The host APIs are available for C, C++, Java and Python languages. This tutorial focuses on the C language, but equivalent codes for C++, Java and Python are provided where applicable.

Let’s see how to write such a host application to get a fully operational environment. First, you must write the host application itself (in helloworld_host.c, for example):

#include <assert.h>
#include <dpu.h>
#include <dpu_log.h>
#include <stdio.h>

#ifndef DPU_BINARY
#define DPU_BINARY "./helloworld"
#endif

int main(void) {
  struct dpu_set_t set, dpu;

  DPU_ASSERT(dpu_alloc(1, NULL, &set));
  DPU_ASSERT(dpu_load(set, DPU_BINARY, NULL));
  DPU_ASSERT(dpu_launch(set, DPU_SYNCHRONOUS));

  DPU_FOREACH(set, dpu) {
    DPU_ASSERT(dpu_log_read(dpu, stdout));
  }

  DPU_ASSERT(dpu_free(set));

  return 0;
}

Briefly:

  • DPU_ASSERT handles errors in the DPU API and exits in case of an error.

  • dpu_alloc allocates a set of UPMEM DPU ranks. One set contains several DPU ranks and each rank contains several DPUs, the number depending on the target:

    • with the simulator, the rank contains 1 DPU.

    • with other targets it can vary, even between 2 ranks of the same target.

  • dpu_load reads and loads the binary executable into the allocated DPU set

  • dpu_launch starts the execution of the program. The host application remains suspended until the program is finished (DPU_SYNCHRONOUS)

  • DPU_FOREACH iterates over the individual DPUs from the allocated set

  • dpu_log_read fetches the DPU stdout buffer and display it on the host stdout

  • When the execution completes, the allocated DPU set must be free, using dpu_free

Note: As seen in the corresponding codes, APIs are also available in C++, Java and Python to load the binary executable, allocate and launch the DPU (etc.).
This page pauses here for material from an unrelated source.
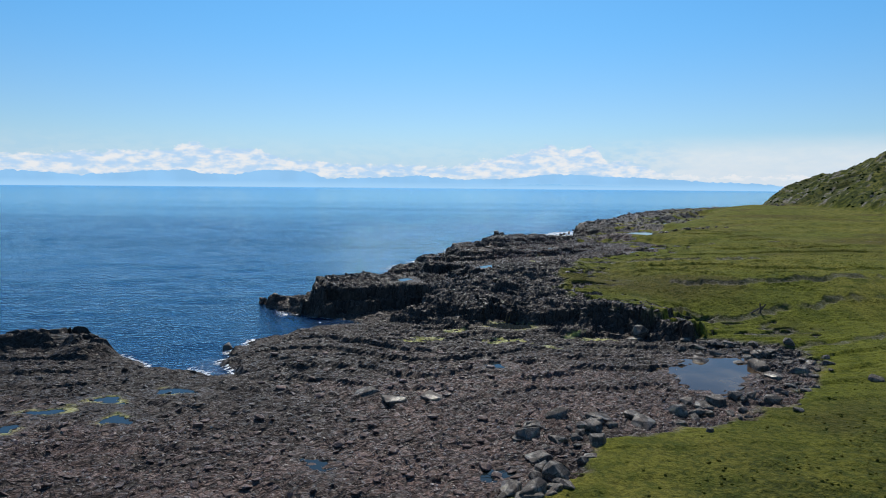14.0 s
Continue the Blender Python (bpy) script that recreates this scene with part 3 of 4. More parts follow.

More information can be found in the documentation for the host APIs in C++ Host API, Java Library and Python Library.

This is a simple example using only 1 DPU. In most use cases, the host application will use far more than 1 DPU at a time, but the API functions stay generally the same: the DPU set parameter determines the scope of the action, and thus the overall performance (see section Controlling the execution of DPUs from host applications for more details).

This program does not check the execution result, but different methods exist to gather such results, including:

  • Sharing small data through the WRAM

  • Sharing buffers through the MRAM

These techniques will be described later in this documentation.

To compile and link this application, you can use any standard compiler install on your machine (gcc for example) and dpu-pkg-config:

gcc --std=c99 helloworld_host.c -o helloworld_host `dpu-pkg-config --cflags --libs dpu`

And then run the application:

./helloworld_host

About dpu-pkg-config

dpu-pkg-config is a tool based on pkg-config that will add the path to the DPU include directory (-I<path_to_DPU_include_directory>) with --cflags and/or the path to the DPU libraries and the link directive (-L<path_to_DPU_libraries> -ldpu) with --libs.

While paths can change from one release to another, dpu-pkg-config will ensure that the needed compilation directives are always the good ones.

Conclusion

With this introduction, you should now be familiar with the main components of the UPMEM DPU toolchain. The rest of the documentation will introduce you to the details of each of them.